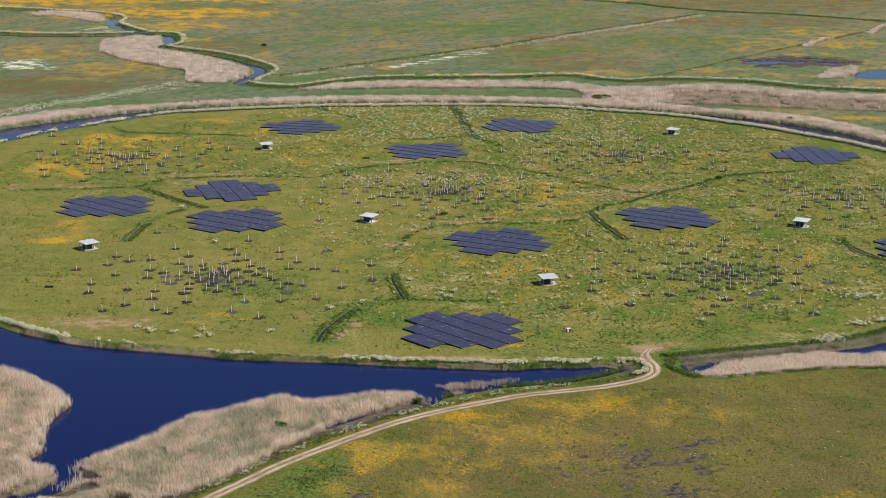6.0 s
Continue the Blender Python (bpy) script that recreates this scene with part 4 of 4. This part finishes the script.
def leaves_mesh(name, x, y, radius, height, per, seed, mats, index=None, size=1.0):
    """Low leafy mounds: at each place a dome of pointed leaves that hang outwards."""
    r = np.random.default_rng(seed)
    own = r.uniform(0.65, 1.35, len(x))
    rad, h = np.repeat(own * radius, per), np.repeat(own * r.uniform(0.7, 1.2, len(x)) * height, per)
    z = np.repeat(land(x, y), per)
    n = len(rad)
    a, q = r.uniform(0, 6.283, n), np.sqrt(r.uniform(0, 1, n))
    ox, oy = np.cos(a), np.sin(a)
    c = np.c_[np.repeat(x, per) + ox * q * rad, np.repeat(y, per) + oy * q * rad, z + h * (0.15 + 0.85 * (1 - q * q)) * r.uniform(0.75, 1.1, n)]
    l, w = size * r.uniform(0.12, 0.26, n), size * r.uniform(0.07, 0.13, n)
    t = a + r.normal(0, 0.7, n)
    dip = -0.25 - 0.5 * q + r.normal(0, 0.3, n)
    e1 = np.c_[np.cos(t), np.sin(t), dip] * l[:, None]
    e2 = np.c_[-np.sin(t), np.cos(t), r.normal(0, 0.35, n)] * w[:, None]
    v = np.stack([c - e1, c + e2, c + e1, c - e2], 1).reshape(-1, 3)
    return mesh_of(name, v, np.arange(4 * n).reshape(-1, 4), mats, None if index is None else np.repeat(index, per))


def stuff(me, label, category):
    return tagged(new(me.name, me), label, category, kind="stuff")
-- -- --
PROBLEM: Extract from the data every line where "that" shows up.

RESPONSE TO THIS TASK:
Continue the Blender Python (bpy) script that recreates this scene with part 4 of 4. This part finishes the script.
    """Low leafy mounds: at each place a dome of pointed leaves that hang outwards."""